In fact, Jacobi said the one bright spot of these Games just may become the whitewater competitions, since they're completely manmade and the water goes through a filtration system.

"The water is actually getting cleaner every time it goes through the pumps," said Jacobi, a former CEO of USA Canoe/Kayak, the national governing body for Olympic-level paddle sports in the United States. "They've got kids swimming in it right now."

Yet to view Jacobi's life alone through the Olympic experience is reason enough again to embrace the Summer Games, which begin 33 days from today.
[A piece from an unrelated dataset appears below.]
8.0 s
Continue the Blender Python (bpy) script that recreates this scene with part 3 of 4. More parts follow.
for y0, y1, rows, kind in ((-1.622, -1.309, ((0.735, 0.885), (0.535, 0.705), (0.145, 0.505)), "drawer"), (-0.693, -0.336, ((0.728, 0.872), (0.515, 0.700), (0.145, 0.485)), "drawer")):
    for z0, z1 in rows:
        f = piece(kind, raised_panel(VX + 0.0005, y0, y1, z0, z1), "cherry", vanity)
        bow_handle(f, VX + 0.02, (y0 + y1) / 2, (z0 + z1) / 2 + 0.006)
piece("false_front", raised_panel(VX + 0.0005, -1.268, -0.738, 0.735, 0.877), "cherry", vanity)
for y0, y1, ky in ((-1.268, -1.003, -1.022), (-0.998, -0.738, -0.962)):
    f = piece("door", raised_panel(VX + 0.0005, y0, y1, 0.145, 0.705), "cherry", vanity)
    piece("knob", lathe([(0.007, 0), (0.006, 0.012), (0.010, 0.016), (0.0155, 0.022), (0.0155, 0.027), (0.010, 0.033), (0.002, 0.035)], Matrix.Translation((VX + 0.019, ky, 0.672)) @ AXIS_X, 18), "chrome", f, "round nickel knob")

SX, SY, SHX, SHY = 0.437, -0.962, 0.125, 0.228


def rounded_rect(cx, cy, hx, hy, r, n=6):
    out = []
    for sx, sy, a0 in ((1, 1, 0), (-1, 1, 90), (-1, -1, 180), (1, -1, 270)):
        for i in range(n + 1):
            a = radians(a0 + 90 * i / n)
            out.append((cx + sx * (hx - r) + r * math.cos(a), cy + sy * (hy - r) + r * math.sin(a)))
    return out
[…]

It's not just that Jacobi and racing partner Scott Strausbaugh were the first American team to win a gold medal in whitewater slalom, which they did at the 1992 Games in Barcelona. Or that Jacobi lobbied to bring the '96 Olympic whitewater competition to the Ocoee River. Or that as part of the Nantahala Outdoor Center he's worked tirelessly to improve dramatically the tourist potential of western North Carolina and southeast Tennessee, often against stiff, stubborn opposition.

Said Jacobi: "Think what a healthy Ocoee (economy) could mean to the quality of life in Chattanooga."

It's not even that a 34-year-old Jacobi fought his way back to the 2004 Olympics in Athens, Greece, with teammate Matt Taylor to finish eighth, a feat almost as remarkable as his gold medal performance, given that he hadn't been back to the Olympics since Barcelona.

No, it's his perspective on it all, beginning with that break-in. At the time his medal was stolen three weeks ago as he and wife Lisa prepared to send daughter Seu - an aspiring whitewater athlete - off to train, he could have been angry or lashed out at criminal behavior.

Instead, he said of the person who broke in his car, a person still at large: "It's hard not to think of that guy going through the back window of my car. He's always just one choice away from turning his life in a good direction."

Life is always taking us in different directions than we'd planned. The 46-year-old Jacobi is a far different person than the 22-year-old who won Olympic gold. He's a husband, a father, a businessman and a blogger of "Sunday Morning Joe," a motivational text he creates each week at jacobimedia.com.

"I don't want my life judged by my Olympic performances," he said. "I want to be judged by how much I ultimately helped others."

To that end, his CEO days behind him as he pushes for better health for himself and all those around him, he says, "Every day, the most important choice we can make is to choose health."

Of course, he's also aware that people are more willing to listen to him because of a shiny piece of gold be won 24 years ago this summer.

"Oh, that medal's meant a lot," Jacobi said. "It gets you to a lot of doors. But you still have to walk through."

And should that medal later be lost or stolen, you have to hope that any person walking past it would view it as a treasure rather than trash.